__YOUR INSTRUCTIONS__: Scan the entries below and extract each line with the word "script" in it.

A run of records:

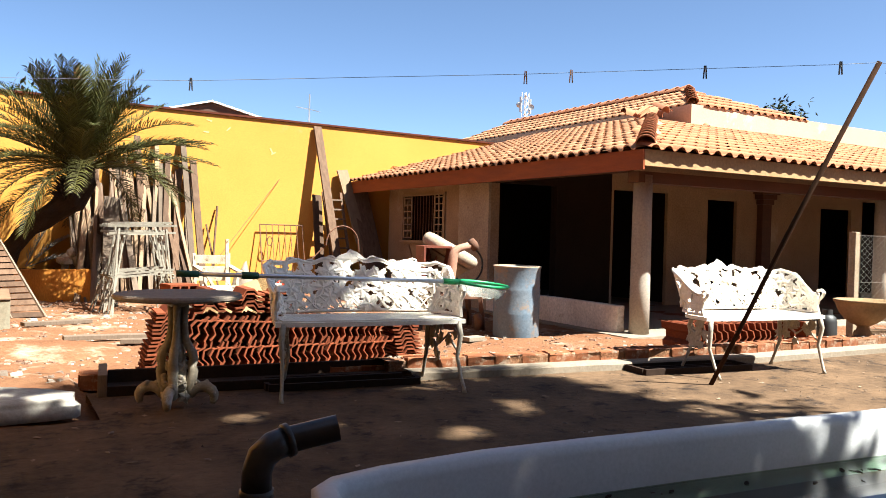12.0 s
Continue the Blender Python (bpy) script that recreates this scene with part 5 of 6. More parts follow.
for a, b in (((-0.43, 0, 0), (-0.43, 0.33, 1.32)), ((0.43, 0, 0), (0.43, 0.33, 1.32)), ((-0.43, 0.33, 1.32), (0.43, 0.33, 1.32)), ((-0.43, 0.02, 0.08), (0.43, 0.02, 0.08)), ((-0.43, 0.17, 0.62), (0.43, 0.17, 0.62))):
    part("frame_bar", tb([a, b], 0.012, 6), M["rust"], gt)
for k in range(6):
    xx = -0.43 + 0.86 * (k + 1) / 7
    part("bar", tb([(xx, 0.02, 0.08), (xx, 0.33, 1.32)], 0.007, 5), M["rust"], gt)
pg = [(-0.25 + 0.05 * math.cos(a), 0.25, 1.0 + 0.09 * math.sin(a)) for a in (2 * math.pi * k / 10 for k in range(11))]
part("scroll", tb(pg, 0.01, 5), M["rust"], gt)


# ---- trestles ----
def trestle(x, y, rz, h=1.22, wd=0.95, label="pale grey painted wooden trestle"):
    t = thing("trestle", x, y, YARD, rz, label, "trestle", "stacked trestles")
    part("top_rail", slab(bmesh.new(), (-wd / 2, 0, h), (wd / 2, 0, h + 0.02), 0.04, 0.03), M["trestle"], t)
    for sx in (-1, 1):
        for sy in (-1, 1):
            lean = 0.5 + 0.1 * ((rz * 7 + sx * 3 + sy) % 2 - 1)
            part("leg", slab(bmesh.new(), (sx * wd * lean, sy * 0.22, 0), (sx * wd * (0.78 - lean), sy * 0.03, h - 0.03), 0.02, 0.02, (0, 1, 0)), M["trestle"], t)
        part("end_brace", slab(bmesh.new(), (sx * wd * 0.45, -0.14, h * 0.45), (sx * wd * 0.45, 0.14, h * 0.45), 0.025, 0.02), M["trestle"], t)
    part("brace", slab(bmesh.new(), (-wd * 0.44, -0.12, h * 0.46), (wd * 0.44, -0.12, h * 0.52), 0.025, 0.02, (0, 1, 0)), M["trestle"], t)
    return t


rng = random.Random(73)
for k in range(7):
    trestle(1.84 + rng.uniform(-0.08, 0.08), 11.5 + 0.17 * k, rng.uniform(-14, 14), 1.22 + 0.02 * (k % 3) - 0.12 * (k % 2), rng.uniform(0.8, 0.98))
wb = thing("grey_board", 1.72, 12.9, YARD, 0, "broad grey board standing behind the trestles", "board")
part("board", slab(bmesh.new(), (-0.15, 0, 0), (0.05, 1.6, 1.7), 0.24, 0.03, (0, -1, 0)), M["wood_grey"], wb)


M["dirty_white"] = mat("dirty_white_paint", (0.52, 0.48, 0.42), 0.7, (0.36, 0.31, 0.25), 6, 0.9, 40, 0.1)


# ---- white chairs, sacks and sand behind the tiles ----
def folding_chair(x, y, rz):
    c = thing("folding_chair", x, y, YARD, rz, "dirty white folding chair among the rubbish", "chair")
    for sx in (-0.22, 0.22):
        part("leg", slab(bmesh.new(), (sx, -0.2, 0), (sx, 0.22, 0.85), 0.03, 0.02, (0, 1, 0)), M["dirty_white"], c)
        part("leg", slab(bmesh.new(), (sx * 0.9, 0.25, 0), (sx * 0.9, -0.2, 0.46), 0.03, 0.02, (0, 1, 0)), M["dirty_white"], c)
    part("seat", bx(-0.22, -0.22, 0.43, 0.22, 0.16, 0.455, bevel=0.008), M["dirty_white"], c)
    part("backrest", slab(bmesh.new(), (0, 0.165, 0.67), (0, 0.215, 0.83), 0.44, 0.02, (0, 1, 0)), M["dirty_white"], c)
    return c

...

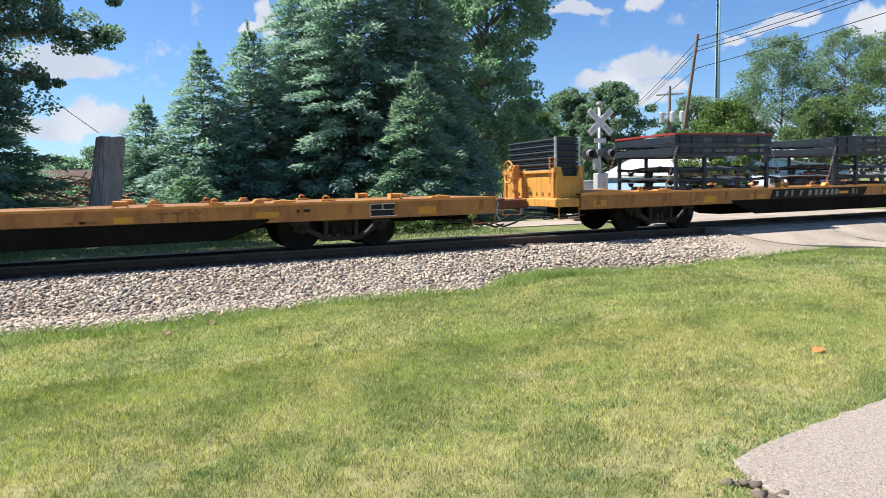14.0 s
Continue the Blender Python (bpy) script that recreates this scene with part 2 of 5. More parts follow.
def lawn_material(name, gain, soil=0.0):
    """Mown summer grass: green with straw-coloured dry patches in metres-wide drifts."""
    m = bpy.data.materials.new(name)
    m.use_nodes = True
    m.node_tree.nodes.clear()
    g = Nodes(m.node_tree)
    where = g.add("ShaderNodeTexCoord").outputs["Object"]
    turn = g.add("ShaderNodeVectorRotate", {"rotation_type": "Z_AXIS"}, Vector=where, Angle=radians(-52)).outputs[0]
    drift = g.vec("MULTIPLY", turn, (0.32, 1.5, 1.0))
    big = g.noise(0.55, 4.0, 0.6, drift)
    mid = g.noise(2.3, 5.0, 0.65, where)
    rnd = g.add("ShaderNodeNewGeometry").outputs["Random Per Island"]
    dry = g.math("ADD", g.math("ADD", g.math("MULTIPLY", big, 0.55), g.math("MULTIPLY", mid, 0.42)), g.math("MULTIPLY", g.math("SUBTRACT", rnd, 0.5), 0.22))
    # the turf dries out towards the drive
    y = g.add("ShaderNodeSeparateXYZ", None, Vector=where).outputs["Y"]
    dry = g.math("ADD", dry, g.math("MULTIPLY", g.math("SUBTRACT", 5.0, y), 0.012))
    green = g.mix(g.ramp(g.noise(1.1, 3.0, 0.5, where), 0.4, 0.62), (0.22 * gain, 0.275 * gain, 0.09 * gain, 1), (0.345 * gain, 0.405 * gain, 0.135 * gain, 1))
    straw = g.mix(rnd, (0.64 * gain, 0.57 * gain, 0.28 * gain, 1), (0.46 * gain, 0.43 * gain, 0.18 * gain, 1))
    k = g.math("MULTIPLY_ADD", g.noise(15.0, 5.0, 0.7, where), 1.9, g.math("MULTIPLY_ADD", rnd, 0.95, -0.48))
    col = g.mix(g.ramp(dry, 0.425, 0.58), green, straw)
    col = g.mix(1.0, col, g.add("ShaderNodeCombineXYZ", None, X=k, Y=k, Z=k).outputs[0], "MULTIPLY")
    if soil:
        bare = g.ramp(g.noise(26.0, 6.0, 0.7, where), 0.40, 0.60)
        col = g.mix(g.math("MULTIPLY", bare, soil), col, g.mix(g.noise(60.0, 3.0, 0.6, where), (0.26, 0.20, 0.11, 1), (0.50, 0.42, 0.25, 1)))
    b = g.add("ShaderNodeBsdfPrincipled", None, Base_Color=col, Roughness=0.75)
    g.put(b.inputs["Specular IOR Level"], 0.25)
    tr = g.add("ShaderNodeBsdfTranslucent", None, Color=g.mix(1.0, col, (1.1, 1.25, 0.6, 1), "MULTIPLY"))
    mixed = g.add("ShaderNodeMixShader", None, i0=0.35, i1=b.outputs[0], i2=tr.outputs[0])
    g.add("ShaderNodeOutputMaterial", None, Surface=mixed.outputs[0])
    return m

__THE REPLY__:
Continue the Blender Python (bpy) script that recreates this scene with part 5 of 6. More parts follow.
Continue the Blender Python (bpy) script that recreates this scene with part 2 of 5. More parts follow.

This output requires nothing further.